Wie viele Städter, träumt auch Susanne Veit vom Leben auf dem Land. Sie will ihren Kindern eine Kindheit in der Natur ermöglichen mit realen Abenteuern und Entdeckungen. Am meisten fürchtet sie sich vor den Gefahren durch die überbordende Präsenz des Internets, von Social Media und überhaupt einer allumfassenden digitalen Welt. Ganz besonders ihr ältester Sohn scheint ihr gefährdet, gibt es doch in seiner Klasse schon Kinder, die ihre ganze Zeit am Computer verbringen und kaum noch ansprechbar sind.

So wird dann letztendlich der Sprung auf’s Land gewagt, ein alleinstehendes Haus inmitten einer Waldlichtung wird das neue Zuhause. Eine große Umstellung für die Familie, die es zu meistern gilt. Das geht natürlich nicht ohne Rückschläge, besonders der Garten erweist sich als widerspenstig und die Schneckenplage übermächtig. Auch bei den Hühnern müssen schmerzhafte Verluste bedauert werden, der Habicht macht auch bei niedlichen Zwerghühnern keine Ausnahme. Weitere Gefahren lauern, der Fuchsbandwurm und Zecken gehören auch zur Natur. Hier verweist sie auf die vielen Artikel zu diesen Themen und ich gewann den Eindruck, dass auch der Wald zuerst ein feindliches Umfeld für Frau Veit und ihre Kinder ist. Aber die Familie geht die Herausforderung mit Humor an.

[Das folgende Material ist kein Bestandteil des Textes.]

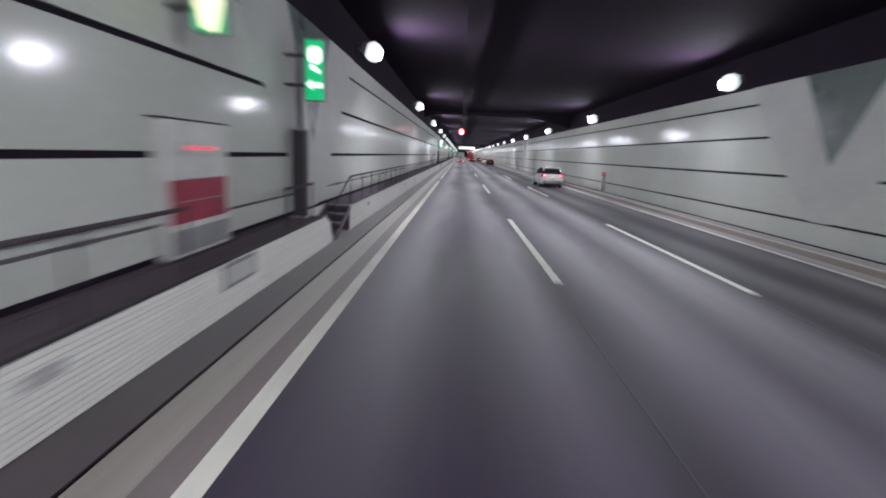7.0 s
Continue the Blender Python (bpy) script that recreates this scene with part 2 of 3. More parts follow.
def box(x0, x1, y0, y1, z0, z1, bevel=0.0, bm=None):
    own = bmesh.new()
    bmesh.ops.create_cube(own, size=1)
    for v in own.verts:
        v.co = Vector(((x0 + x1) / 2 + v.co.x * (x1 - x0), (y0 + y1) / 2 + v.co.y * (y1 - y0), (z0 + z1) / 2 + v.co.z * (z1 - z0)))
    if bevel:
        bmesh.ops.bevel(own, geom=own.edges[:], offset=bevel, segments=2, affect="EDGES", profile=0.6)
    if bm is None:
        return own
    return merge(bm, own)


def merge(bm, own):
    me = bpy.data.meshes.new("tmp")
    own.to_mesh(me)
    own.free()
    bm.from_mesh(me)
    bpy.data.meshes.remove(me)
    return bm


def tube(a, b, r, seg=10, r2=None):
    bm = bmesh.new()
    a, b = Vector(a), Vector(b)
    bmesh.ops.create_cone(bm, cap_ends=True, segments=seg, radius1=r, radius2=r if r2 is None else r2, depth=(b - a).length)
    q = (b - a).to_track_quat("Z", "Y")
    bmesh.ops.transform(bm, matrix=Matrix.Translation((a + b) / 2) @ q.to_matrix().to_4x4(), verts=bm.verts)
    return bm


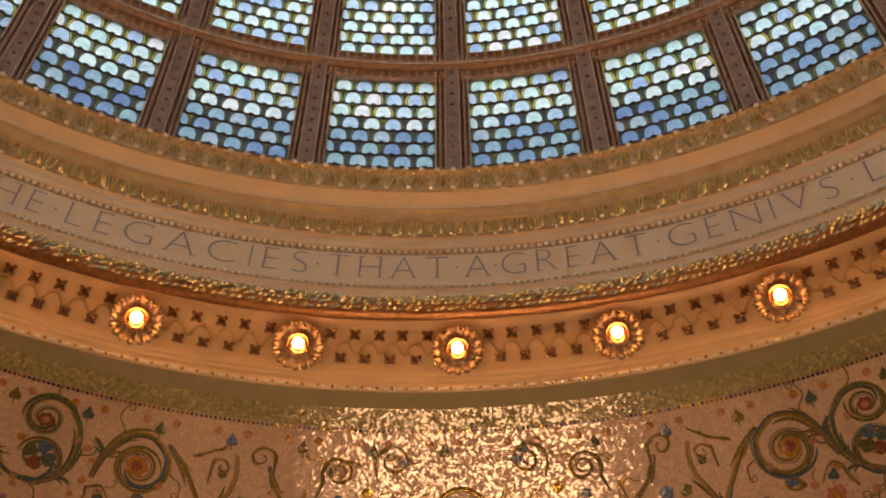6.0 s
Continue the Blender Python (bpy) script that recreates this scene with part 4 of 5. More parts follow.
ring_part("soffit", [(6.66, 7.03), (6.655, 7.005), (6.50, 7.003), (6.47, 7.006)], M_STONE, "grey-green plaster soffit")
ring_part("lower_moulding", [(6.47, 7.006), (6.455, 7.0), (6.44, 7.008), (6.437, 7.035), (6.45, 7.05), (6.445, 7.062), (6.42, 7.068), (6.415, 7.085), (6.425, 7.097), (6.405, 7.105), (6.40, 7.118)], M_CREAM)
ring_part("lamp_band", [(6.40, 7.118), (6.395, 7.16), (6.385, 7.22), (6.365, 7.30), (6.33, 7.37), (6.28, 7.43), (6.21, 7.47), (6.12, 7.49), (6.05, 7.48)], M_CREAM)
ring_part("torus", [(6.05, 7.48), (6.05, 7.31), (6.035, 7.252), (6.0, 7.222), (5.965, 7.228), (5.932, 7.252), (5.912, 7.288), (5.908, 7.325), (5.922, 7.358), (5.95, 7.378), (5.962, 7.382)], M_TORUS)
ring_part("fillet", [(5.962, 7.382), (5.958, 7.395), (5.968, 7.405), (5.978, 7.43)], M_OGEE)
ring_part("cavetto", [(5.978, 7.43), (5.99, 7.47), (5.998, 7.50), (6.0, 7.535), (5.992, 7.54)], M_CREAM)
ring_part("bead_groove", [(5.992, 7.54), (6.002, 7.545), (6.004, 7.57), (6.0, 7.582)], M_GROOVE)
ring_part("frieze", [(6.0, 7.582), (6.0, 7.70), (5.998, 7.85), (5.993, 7.915)], M_FRIEZE, "pale plaster frieze with grey-blue letters")
ring_part("bead_groove", [(5.993, 7.915), (6.004, 7.918), (6.004, 7.958), (5.985, 7.962)], M_GROOVE)
ring_part("upper_moulding", [(5.985, 7.962), (5.968, 7.97), (5.962, 8.0), (5.965, 8.04), (5.972, 8.05), (5.968, 8.072), (5.95, 8.076)], M_CREAM)
ring_part("leaf_moulding", [(5.95, 8.076), (5.952, 8.09), (5.94, 8.12), (5.925, 8.16), (5.905, 8.20)], M_GILT_DARK)
ring_part("ogee", [(5.905, 8.20), (5.888, 8.204), (5.884, 8.222), (5.896, 8.23), (5.89, 8.25), (5.872, 8.268), (5.85, 8.276), (5.848, 8.29)], M_OGEE)
ring_part("cove", [(5.848, 8.29), (5.862, 8.302), (5.86, 8.32), (5.845, 8.345), (5.82, 8.37), (5.785, 8.385), (5.775, 8.395), (5.78, 8.40)], M_CREAM)
ring_part("egg_moulding", [(5.78, 8.40), (5.765, 8.405), (5.758, 8.43), (5.755, 8.48), (5.742, 8.54), (5.715, 8.575), (5.705, 8.585), (5.705, 8.60), (5.72, 8.615), (5.79, 8.62), (5.80, 8.71)], M_GILT_DARK)


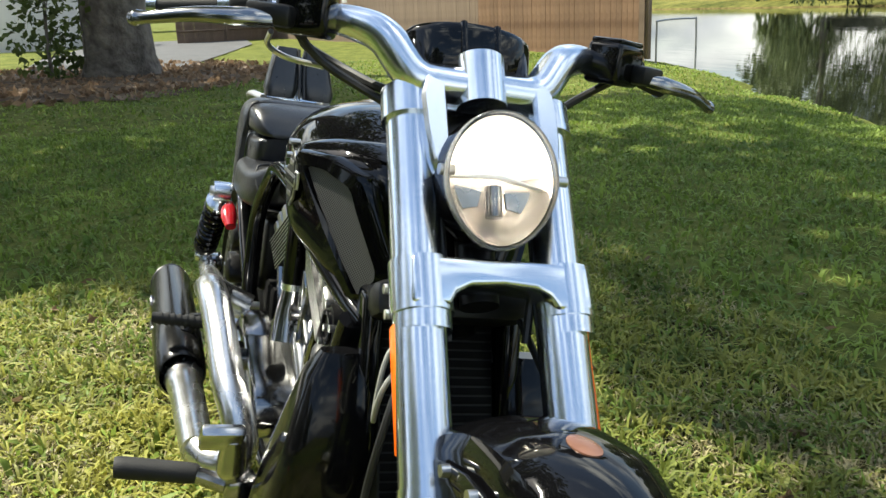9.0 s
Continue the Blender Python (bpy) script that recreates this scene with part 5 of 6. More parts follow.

Ihre Erlebnisse schildert Susanne Veit sehr anschaulich und jede Begebenheit umrahmt sie auch mit entsprechenden Statistiken oder Artikel, sie ist schließlich selbst Journalistin. Da mischt sich allerdings auch manchmal ein belehrender Ton in ihre Erzählung. Die Furcht vor der digitalen Abhängigkeit ihrer Kinder nimmt einen sehr großen Raum ein, offensichtlich sieht sie nur negative Beispiele von computerabhängigen Kindern und Jugendlichen in ihrem Umfeld. Muss man allerdings in den Wald ziehen, um davor gefeit zu sein? Wie machen es Eltern, die diese Möglichkeit nicht haben.

Insgesamt ist ein nett zu lesender Bericht von einer Familie auf dem Land, auch mit unterhaltsamen Szenen, der mich allerdings nicht völlig überzeugen konnte. Aber dass ihre Kinder das reale Leben und reale Freundschaften den Likes und Friends im Profil vorziehen, ist doch das Wichtigste. Und wenn Leser Anregungen finden, wie sie ihre Kinder stark für das Leben machen können, ist das Anliegen der Autorin gelungen.